Der höchstrangige Offizier der US-Streitkräfte, Generalstabschef Mark Milley, spricht öffentlich erneut von einem „multipolaren internationalen Umfeld“, wobei sowohl die USA als auch China und Russland die wichtigsten Mächte der Welt seien. Wegen Peking und Moskau könnte Washington mit zunehmenden Herausforderungen im Sicherheitsbereich konfrontiert werden.

Von Alexander Männer

Der einflussreiche und medienwirksame US-Generalstabschef Mark Milley hat kürzlich ein weiteres Mal seine umfassende Einschätzung über die internationale Lage mit der Öffentlichkeit geteilt und dabei auch die sich verändernde Weltordnung thematisiert. In Washington erklärte er vor US-Militärstudenten am vergangenen Donnerstag unter anderem, dass sie mit einem „multipolaren internationalen Umfeld“ konfrontiert sein würden, das weitere Herausforderungen mit sich bringen werde.

In seiner Rede an der US-amerikanischen National Defense University (zu dt: Nationale Verteidigungsuniversität, Zentrum für militärische Bildung der USA in Washington, D.C) konstatierte Milley, der im September von seinem Posten im US-Militär abtritt, dass die Welt heute nicht mehr unipolar sei, sondern multipolar, und dass es gegenwärtig drei Großmächte auf der internationalen Bühne gebe – die Vereinigten Staaten, China und Russland. „Die geopolitische Situation ändert sich auf eine sehr grundlegende Weise. Es wird immer deutlicher, dass wir uns wirklich in einem multipolaren internationalen Umfeld mit mindestens drei Großmächten befinden: den Vereinigten Staaten, China und Russland; und drei sind komplizierter als zwei und sicherlich viel komplizierter als eine“, sagte Milley.

Wobei Peking und Moskau seiner Ansicht nach in den kommenden Jahrzehnten zahlreiche Herausforderungen für die USA im Sicherheitsbereich darstellen würden. Während China nämlich beabsichtige, so Milley, in diesem Jahrzehnt seine Hegemonie im Westpazifik und in Asien zu etablieren und bis Mitte des Jahrhunderts das militärische Potenzial der USA zu übertreffen, werde Russland hingegen wahrscheinlich noch viele Jahre eine „Bedrohung für den Frieden in Europa bleiben“.

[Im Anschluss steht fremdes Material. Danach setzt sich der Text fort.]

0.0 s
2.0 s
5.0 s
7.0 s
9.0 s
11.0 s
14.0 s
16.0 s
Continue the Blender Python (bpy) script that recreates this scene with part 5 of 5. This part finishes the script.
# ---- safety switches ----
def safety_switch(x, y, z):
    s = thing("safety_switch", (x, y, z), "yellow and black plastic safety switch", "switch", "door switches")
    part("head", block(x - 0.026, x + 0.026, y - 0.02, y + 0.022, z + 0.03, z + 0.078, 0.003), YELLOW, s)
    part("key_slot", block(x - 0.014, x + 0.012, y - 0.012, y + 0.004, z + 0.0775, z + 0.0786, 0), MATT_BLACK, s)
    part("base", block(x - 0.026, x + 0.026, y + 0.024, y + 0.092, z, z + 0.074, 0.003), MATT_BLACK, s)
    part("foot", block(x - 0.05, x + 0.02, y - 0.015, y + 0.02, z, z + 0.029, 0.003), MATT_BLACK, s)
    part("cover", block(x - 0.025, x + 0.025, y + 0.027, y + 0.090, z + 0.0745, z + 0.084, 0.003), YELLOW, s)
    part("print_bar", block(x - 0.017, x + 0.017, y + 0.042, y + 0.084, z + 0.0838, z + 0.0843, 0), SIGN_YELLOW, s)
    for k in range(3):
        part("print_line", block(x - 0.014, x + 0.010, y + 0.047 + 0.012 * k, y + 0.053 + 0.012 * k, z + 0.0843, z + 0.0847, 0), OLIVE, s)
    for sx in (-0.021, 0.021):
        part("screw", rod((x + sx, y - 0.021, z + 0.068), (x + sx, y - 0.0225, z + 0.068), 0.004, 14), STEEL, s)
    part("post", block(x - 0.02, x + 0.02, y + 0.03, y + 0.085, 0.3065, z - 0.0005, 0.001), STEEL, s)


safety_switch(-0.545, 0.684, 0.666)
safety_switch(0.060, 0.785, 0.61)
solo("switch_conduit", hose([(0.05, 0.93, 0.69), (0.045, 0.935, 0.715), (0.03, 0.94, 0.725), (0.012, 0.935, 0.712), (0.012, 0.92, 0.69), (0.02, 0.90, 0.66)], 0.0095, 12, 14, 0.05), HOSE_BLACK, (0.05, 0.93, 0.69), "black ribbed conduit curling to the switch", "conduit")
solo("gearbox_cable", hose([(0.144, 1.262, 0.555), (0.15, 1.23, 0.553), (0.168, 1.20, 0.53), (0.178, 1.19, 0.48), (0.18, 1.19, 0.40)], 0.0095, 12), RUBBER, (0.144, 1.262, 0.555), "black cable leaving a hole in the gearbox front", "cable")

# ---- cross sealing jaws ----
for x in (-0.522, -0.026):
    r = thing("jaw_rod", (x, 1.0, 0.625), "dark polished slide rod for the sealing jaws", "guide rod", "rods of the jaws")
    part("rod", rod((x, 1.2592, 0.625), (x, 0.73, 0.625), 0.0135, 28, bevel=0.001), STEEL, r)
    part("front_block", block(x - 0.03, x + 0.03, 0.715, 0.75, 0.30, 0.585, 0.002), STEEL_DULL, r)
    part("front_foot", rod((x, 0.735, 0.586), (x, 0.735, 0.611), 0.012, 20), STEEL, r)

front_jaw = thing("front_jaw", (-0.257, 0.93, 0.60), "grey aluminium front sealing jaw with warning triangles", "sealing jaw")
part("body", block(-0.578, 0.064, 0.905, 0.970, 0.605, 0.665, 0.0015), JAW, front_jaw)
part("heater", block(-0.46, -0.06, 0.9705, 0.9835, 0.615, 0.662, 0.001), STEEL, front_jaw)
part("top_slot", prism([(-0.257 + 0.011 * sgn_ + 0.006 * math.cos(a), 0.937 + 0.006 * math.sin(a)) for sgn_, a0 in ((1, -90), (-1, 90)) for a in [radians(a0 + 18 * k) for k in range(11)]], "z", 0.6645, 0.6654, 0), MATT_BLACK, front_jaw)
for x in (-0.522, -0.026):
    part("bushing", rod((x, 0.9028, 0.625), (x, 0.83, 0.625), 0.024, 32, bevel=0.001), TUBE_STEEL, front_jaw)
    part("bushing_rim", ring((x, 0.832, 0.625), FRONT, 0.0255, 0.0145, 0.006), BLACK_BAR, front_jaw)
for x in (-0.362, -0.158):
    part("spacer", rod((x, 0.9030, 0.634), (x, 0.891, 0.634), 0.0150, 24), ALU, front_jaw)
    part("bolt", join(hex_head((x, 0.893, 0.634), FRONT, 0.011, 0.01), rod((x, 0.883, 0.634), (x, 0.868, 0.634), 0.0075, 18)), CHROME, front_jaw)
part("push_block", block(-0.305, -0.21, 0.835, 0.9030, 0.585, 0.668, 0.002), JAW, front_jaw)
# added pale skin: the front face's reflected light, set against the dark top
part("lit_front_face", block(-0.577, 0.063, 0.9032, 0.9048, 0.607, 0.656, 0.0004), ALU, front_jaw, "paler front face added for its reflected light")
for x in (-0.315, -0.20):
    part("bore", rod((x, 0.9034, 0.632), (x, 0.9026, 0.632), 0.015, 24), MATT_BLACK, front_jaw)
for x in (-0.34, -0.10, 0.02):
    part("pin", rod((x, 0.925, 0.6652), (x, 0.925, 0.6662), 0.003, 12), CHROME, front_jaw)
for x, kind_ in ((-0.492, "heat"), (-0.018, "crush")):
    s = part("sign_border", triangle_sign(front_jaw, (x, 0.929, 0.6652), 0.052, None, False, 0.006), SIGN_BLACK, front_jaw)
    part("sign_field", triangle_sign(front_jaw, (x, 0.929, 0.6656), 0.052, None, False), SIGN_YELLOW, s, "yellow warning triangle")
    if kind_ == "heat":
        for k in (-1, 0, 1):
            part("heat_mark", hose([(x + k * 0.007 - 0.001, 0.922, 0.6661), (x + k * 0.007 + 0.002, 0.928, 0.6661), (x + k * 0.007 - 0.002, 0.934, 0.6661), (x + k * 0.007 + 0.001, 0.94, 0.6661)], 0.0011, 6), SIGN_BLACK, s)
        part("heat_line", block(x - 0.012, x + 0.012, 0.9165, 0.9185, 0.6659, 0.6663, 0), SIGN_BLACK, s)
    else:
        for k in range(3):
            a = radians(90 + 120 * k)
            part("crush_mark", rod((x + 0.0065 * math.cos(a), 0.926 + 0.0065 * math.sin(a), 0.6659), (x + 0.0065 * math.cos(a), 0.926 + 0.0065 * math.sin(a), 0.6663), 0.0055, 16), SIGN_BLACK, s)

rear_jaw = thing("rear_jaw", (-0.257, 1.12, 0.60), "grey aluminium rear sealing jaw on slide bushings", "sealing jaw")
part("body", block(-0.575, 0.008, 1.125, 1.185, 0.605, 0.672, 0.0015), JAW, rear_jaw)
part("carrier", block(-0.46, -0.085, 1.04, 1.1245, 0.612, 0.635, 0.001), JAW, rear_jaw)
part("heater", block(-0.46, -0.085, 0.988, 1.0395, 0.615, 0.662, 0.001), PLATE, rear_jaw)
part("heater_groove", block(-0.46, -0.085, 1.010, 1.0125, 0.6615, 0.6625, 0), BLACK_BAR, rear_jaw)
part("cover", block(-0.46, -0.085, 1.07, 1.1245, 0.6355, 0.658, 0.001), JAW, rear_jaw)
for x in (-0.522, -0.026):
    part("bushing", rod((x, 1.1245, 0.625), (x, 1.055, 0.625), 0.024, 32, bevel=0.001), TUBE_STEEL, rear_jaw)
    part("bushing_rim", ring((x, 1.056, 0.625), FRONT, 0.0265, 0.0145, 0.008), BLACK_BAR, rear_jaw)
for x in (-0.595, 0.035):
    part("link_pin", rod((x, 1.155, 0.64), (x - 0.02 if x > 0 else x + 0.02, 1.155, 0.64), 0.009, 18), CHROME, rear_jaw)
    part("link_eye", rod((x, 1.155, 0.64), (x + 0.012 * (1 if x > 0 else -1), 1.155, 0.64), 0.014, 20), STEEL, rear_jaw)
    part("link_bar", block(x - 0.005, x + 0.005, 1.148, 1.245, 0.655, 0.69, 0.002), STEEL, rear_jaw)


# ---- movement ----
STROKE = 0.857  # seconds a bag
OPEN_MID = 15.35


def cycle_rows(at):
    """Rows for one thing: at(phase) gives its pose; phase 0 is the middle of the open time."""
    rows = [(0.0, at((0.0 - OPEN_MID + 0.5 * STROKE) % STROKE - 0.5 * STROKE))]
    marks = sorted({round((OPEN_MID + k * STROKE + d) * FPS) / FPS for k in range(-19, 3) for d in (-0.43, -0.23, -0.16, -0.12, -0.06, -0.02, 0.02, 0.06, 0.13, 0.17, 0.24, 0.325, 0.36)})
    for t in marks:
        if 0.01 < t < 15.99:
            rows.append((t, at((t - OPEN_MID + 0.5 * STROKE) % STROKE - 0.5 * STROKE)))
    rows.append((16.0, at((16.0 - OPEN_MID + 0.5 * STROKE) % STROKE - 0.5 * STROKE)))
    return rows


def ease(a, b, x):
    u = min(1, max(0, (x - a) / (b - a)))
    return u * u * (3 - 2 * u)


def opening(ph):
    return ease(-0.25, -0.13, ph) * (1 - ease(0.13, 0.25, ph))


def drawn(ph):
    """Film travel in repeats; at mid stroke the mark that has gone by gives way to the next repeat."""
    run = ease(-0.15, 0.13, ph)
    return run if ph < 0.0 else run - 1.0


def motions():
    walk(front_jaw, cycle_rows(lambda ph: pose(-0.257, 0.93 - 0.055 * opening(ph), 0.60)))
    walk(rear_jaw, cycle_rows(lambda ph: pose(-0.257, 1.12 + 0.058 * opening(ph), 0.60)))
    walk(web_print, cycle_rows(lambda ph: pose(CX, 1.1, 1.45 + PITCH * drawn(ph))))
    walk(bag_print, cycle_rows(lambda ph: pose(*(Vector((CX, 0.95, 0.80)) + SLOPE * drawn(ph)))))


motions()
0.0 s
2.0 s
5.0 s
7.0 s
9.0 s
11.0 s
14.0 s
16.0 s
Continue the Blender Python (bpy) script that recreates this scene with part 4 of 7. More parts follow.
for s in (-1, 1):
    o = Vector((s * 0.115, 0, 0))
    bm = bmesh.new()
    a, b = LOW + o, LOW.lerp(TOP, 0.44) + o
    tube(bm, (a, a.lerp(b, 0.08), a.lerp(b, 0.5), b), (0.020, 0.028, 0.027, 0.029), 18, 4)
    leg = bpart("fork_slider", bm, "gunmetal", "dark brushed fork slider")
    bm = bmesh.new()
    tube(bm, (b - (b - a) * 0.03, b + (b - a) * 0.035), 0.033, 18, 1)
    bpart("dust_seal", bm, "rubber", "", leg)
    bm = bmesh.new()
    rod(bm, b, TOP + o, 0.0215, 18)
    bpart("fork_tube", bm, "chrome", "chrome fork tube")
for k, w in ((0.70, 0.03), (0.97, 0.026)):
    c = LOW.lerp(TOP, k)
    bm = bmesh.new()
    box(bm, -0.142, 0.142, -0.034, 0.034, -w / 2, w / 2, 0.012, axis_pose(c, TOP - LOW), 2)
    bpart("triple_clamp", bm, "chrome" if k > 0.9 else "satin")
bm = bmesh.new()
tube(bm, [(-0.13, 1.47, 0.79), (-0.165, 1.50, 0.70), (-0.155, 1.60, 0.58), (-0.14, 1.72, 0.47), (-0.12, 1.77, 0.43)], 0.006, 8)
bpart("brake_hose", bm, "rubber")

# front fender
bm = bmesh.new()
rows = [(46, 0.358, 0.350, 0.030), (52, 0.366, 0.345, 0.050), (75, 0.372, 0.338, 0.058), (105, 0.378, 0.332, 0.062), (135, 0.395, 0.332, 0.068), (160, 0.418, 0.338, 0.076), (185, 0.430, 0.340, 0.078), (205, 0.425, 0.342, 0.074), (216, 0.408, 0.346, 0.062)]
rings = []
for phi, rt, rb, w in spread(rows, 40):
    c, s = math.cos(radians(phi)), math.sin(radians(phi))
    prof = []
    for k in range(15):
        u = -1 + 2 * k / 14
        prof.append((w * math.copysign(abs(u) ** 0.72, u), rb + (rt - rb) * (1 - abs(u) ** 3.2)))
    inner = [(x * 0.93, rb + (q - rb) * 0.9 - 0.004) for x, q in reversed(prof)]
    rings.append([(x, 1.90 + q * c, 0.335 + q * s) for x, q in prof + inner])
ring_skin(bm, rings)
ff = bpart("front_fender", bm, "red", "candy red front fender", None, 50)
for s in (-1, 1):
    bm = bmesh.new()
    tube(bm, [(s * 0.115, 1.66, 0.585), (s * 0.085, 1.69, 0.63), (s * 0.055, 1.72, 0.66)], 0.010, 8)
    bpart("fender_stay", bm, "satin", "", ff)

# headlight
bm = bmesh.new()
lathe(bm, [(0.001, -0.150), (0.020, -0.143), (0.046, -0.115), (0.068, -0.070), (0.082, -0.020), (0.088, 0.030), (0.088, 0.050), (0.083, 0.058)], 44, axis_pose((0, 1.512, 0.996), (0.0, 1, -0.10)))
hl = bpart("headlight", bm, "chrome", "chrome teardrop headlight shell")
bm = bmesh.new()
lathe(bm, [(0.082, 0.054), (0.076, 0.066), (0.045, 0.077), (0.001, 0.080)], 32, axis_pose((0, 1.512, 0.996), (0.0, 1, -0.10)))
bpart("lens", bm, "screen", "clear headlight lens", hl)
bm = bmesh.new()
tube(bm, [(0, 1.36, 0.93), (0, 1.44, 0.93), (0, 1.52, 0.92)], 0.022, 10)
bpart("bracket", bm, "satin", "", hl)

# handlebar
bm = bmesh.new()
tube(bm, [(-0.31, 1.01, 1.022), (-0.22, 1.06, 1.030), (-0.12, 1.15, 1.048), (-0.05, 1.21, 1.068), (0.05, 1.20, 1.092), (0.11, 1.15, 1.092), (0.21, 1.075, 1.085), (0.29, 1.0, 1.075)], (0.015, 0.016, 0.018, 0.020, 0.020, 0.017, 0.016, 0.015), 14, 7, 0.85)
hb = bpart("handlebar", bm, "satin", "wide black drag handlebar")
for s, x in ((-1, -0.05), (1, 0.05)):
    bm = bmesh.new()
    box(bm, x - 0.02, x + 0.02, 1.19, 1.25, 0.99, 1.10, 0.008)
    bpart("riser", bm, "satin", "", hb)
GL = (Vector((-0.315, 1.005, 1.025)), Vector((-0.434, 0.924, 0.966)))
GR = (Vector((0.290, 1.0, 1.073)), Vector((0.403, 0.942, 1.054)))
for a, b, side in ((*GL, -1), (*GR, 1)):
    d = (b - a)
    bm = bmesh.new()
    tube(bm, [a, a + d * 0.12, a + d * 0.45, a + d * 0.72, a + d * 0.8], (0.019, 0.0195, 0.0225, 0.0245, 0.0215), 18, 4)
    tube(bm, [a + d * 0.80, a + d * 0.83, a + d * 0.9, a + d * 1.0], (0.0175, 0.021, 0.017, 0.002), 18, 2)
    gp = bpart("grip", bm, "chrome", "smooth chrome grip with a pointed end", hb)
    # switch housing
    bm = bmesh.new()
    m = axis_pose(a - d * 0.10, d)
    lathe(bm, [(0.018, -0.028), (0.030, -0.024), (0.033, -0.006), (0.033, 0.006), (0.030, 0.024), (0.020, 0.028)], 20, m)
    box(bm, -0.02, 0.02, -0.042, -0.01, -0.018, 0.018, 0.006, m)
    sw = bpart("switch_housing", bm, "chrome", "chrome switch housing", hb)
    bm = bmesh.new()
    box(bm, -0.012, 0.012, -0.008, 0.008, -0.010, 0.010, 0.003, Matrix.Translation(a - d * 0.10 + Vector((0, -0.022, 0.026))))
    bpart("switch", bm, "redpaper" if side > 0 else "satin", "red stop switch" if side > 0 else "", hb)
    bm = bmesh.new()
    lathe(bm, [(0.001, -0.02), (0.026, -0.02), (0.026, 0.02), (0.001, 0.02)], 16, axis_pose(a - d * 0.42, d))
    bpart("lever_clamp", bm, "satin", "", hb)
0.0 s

Wie eingangs erwähnt, thematisiert Milley nicht zum ersten Mal öffentlich die These, dass die globale Ordnung nicht mehr ausschließlich von den USA bestimmt werde. So hat er sich vor wenigen Wochen zur heutigen Entwicklung in der globalen Politik in einem Interview mit dem US-Magazin „Foreign Affairs“ geäußert, das als Podcast ausgestrahlt wurde. Laut diesem Podcast sagte er, dass das Kräfteverhältnis zwischen den besagten „drei Großmächten“ sowie die Beziehungen zwischen China und Russland heute aus Sicht der USA einen zentralen Aspekt darstellt. Obwohl Milley das derzeitige Niveau der chinesisch-russischen Beziehungen – vor allem im militärischen Bereich – als „sehr bescheiden“ bezeichnete, machte er dennoch deutlich, dass Washington alles tun sollte, um sicherzustellen, dass Peking und Moskau keine strategische Militärallianz bilden. Auch wenn sie sich der militärischen Macht der USA bewusst seien und keine direkte Konfrontation mit Washington wünschen, wie er meint.

Diesbezüglich hatte Milley übrigens schon 2021 erklärt, dass sich in naher Zukunft eine tripolare Weltordnung etablieren könnte. In einem Interview mit dem Sender NBC hatte er prognostiziert: „Die Vereinigten Staaten, Russland und China sind Großmächte. Meiner Meinung nach treten wir in eine tripolare Welt ein, die aus strategischer Sicht potenziell instabiler sein wird als das, was wir in den vergangenen 40, 50, 60 oder 70 Jahren erlebt haben.“

Dass er diese Einschätzung nun schon zum zweiten mal öffentlich bekräftigt, ist bemerkenswert und verdeutlicht zudem, dass die US-Führung bestimmte Entwicklungen sehr ernst nimmt. Und zwar, dass China seinen Aufstieg zum führenden Akteur der Weltpolitik trotz der Corona-Pandemie fortsetzt und dass Russland angesichts der Spannungen mit dem kollektiven Westen unerwartet erfolgreich auftritt. Zudem ist nicht von der Hand zu weisen, dass die Kooperation und das Engagement dieser beiden Länder auf der internationalen Ebene sowie im sicherheitspolitischen Bereich die Position des Westens respektive der USA global inzwischen erheblich geschwächt haben.